Streamlining is not a one-off project. Business models evolve, teams change, channels expand, and customer expectations shift. Processes that felt efficient two years ago can become blockers simply because the organisation has outgrown them.

That is why the most effective businesses review operations continuously. They look at where manual work is increasing, where teams are improvising, where reporting no longer reflects the questions leadership needs answered. They treat operational friction as a strategic issue, not just an admin problem.

This approach also leads to better investment decisions. Instead of replacing systems on instinct or chasing trends, businesses can prioritise the improvements with the clearest commercial case. Sometimes that means refining workflows. Sometimes it means integration work. Sometimes it means a new website, portal, or back-end system designed around how the organisation actually runs.

For businesses working across brand, customer experience, and operational delivery, that joined-up view matters. There is little value in a polished front end if internal systems cannot support it. Equally, efficient internal tooling will only go so far if customer journeys still create avoidable friction. The strongest digital ecosystems connect both.

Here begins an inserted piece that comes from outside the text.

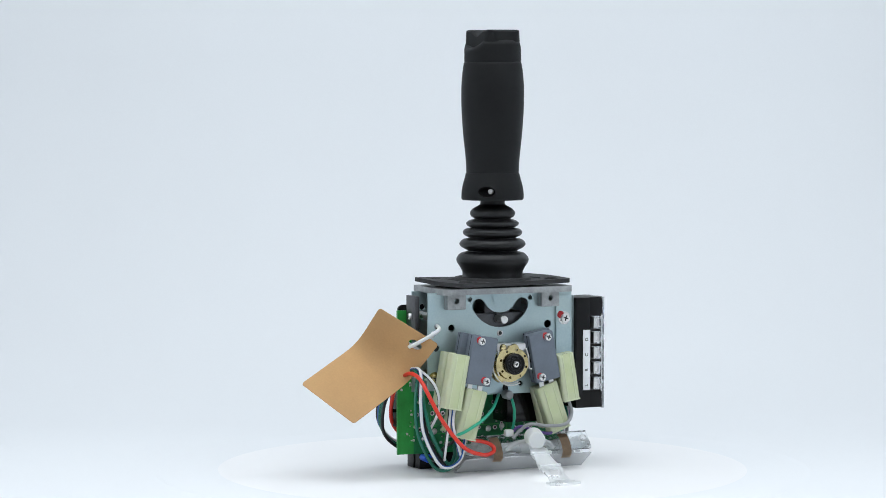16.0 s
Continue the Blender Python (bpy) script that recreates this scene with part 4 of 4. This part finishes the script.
# ---- kraft tag and the tie it hangs from ----
def kraft_tag():
    g = thing("cardboard_tag", "curled brown kraft card tag with white label on its back", "tag")
    T, P1, A = Vector((-79.1, -2.1, 105.4)), Vector((-86.0, 18.0, 81.5)), Vector((-131.0, -1.2, 60.2))
    R, P2, B = Vector((-48.4, -24.0, 83.2)), Vector((-59.5, -6.0, 59.5)), Vector((-107.5, -29.0, 37.4))

    def edge(a, b, c, t):
        k, lo, hi = 0.36, 0.22, 0.50
        p0, p1 = a.lerp(b, lo / k), b.lerp(c, (hi - k) / (1 - k))
        if t < lo:
            return a.lerp(b, t / k)
        if t > hi:
            return b.lerp(c, (t - k) / (1 - k))
        f = (t - lo) / (hi - lo)
        return p0 * (1 - f) ** 2 + b * 2 * f * (1 - f) + p1 * f * f

    def at(s, t):
        return edge(T, P1, A, t).lerp(edge(R, P2, B, t), s)

    bm = bmesh.new()
    ns, nt = 44, 72
    W, H, rad = 43.0, 73.0, 1.8
    par = {}
    for i in range(ns + 1):
        for k in range(nt + 1):
            x, y = W * i / ns, H * k / nt
            cx, cy = min(max(x, rad), W - rad), min(max(y, rad), H - rad)
            q = math.hypot(x - cx, y - cy)
            if abs(x - cx) > 1e-6 and abs(y - cy) > 1e-6 and q > rad:
                x, y = cx + (x - cx) * rad / q, cy + (y - cy) * rad / q
            par[i, k] = (x / W, y / H)

    def slot(s, t):
        return ((s - 0.73) / 0.105) ** 2 + ((t - 0.10) / 0.034) ** 2

    gone, kept = set(), []
    for i in range(ns):
        for k in range(nt):
            quad = [(i, k), (i + 1, k), (i + 1, k + 1), (i, k + 1)]
            if slot((i + 0.5) / ns, (k + 0.5) / nt) < 1:
                gone.update(quad)
            else:
                kept.append(quad)
    border = gone & {c for quad in kept for c in quad}
    for c in border:
        s, t = par[c]
        f = math.sqrt(slot(s, t))
        par[c] = (0.73 + (s - 0.73) / f, 0.10 + (t - 0.10) / f)
    used = {c for quad in kept for c in quad}
    vert = {c: bm.verts.new(at(*par[c])) for c in sorted(used)}
    for quad in kept:
        bm.faces.new([vert[c] for c in quad])
    bmesh.ops.recalc_face_normals(bm, faces=bm.faces)
    bmesh.ops.solidify(bm, geom=bm.faces[:], thickness=0.5)
    card = part("card", bm, KRAFT, g, smooth=True)
    # label on the back
    lb = bmesh.new()
    back = lambda s, t, h: at(s, t) + side * h
    side = (at(0.5, 0.7) - at(0.5, 0.5)).cross(at(0.6, 0.6) - at(0.4, 0.6)).normalized()
    if side.y < 0:
        side = -side
    s0, s1, t0, t1 = 0.17, 0.84, 0.10, 0.745
    gr = [[lb.verts.new(back(s0 + (s1 - s0) * i / 6, t0 + (t1 - t0) * k / 30, 0.75)) for k in range(31)] for i in range(7)]
    for i in range(6):
        for k in range(30):
            lb.faces.new((gr[i][k], gr[i + 1][k], gr[i + 1][k + 1], gr[i][k + 1]))
    bmesh.ops.solidify(lb, geom=lb.faces[:], thickness=0.15)
    label = part("label", lb, WHITE, g, "white sticker with printed numbers", smooth=True)

    def bent(words, size, s, t):
        cu = bpy.data.curves.new("text", "FONT")
        cu.body, cu.size, cu.align_x, cu.align_y, cu.extrude, cu.offset = words, size, "CENTER", "CENTER", 0.03, 0.012 * size
        tmp = new("text", cu)
        bpy.context.view_layer.update()
        me = bpy.data.meshes.new_from_object(tmp.evaluated_get(bpy.context.evaluated_depsgraph_get()))
        bpy.data.objects.remove(tmp)
        b = bmesh.new()
        b.from_mesh(me)
        for v in b.verts:
            x, y, h = v.co
            v.co = back(s - y / 45.0, t + x / 72.0, 1.05 + h)
        part("writing", b, INK_AND_SHADE, label, "black printed number")

    bent("320210001", 5.5, 0.40, 0.44)
    bent("HJ21-216135", 5.5, 0.63, 0.45)
    tie = thing("tag_tie", "white nylon tie holding the card tag to the plate", "cable tie")
    hole = at(0.73, 0.10)
    part("loop", tube([(-44.6, -9, 93.2), (-44.6, -14, 93.6), (-48, -21, 91), hole + Vector((-1.5, -3.5, 0.5)), hole + Vector((-2.0, 2.5, -1.0)), (-50.5, -16, 86.5), (-47, -12.0, 90), (-44.6, -8, 92.8)], 1.25), MILKY, tie, smooth="all")
    return g, tie


TABLE = turntable()
STICK = joystick()
HOLDER = clear_holder()
TAG, TIE = kraft_tag()


def motions():
    """Everything on the disc turns with it, clockwise seen from above, at an even 24.28 degrees a second."""
    for ob in (TABLE, STICK, HOLDER, TAG, TIE):
        walk(ob, [(0.5 * k, pose(0, 0, 0, 0, 0, 52.81 - 24.279 * 0.5 * k)) for k in range(33)])


motions()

Where the best ways to streamline operations really pay off

The gains are rarely limited to time saved. Better operations improve responsiveness, sharpen reporting, reduce risk, and give teams more room to focus on higher-value work. They can support stronger conversion, more reliable service delivery, and a better experience for both customers and staff.

At 16i, that is often where digital work has the greatest long-term value - not only making something look better, but making the business work better underneath. When systems, workflows, and user journeys are designed around real operational needs, growth becomes easier to support.

A useful place to start is simple: look for the places where capable people are compensating for weak processes. That is usually where the next improvement will matter most.